Neben Kauder äußerten sich zuletzt weitere Politiker kritisch. Der schleswig-holsteinische Innenminister Hans-Joachim Grote (CDU) etwa sieht beim kirchlichen Umgang mit dem Kirchenasyl erhebliche Mängel. Obwohl sich die beiden großen Kirchen mit dem Bundesamt für Migration und Flüchtlinge (BAMF) im Februar 2015 "auf einen besonders sensiblen Umgang mit dem Instrument verständigt" hätten, erwecke "die Praxis in der jüngeren Vergangenheit nicht nur in Schleswig-Holstein den Eindruck, dass dies nicht von allen Gemeinden verinnerlicht wurde", sagte Grote der "Welt".

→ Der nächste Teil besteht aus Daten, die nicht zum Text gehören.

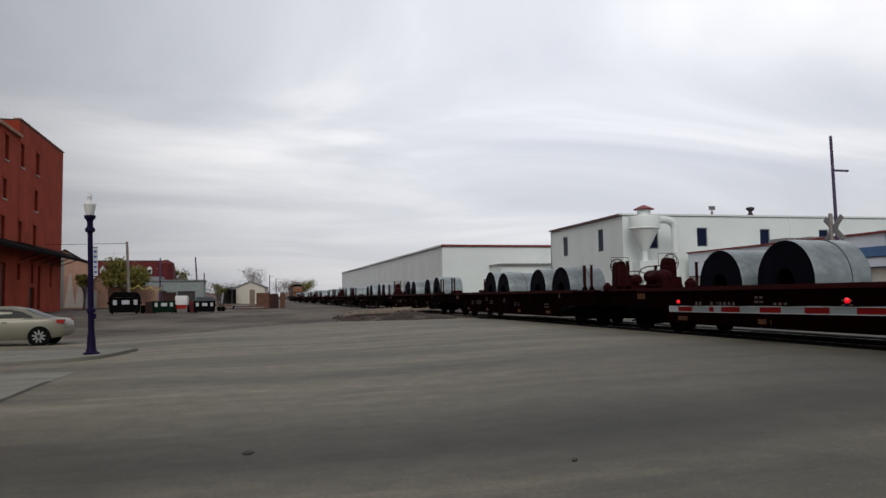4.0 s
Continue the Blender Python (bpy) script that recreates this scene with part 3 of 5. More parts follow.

Es gelte nun, die damalige Vereinbarung über einen zurückhaltenden Umgang mit dem Kirchenasyl "in der Praxis wieder mit Leben zu füllen". Dies sei "auch die Ausrichtung der laufenden Vorbereitung der anstehenden Gespräche mit den Kirchen". Die Forderung nach solchen Gesprächen hatte die Länder-Innenministerkonferenz im Dezember 2017 auf Antrag Schleswig-Holsteins angesichts stark gestiegener Zahlen beim Kirchenasyl beschlossen.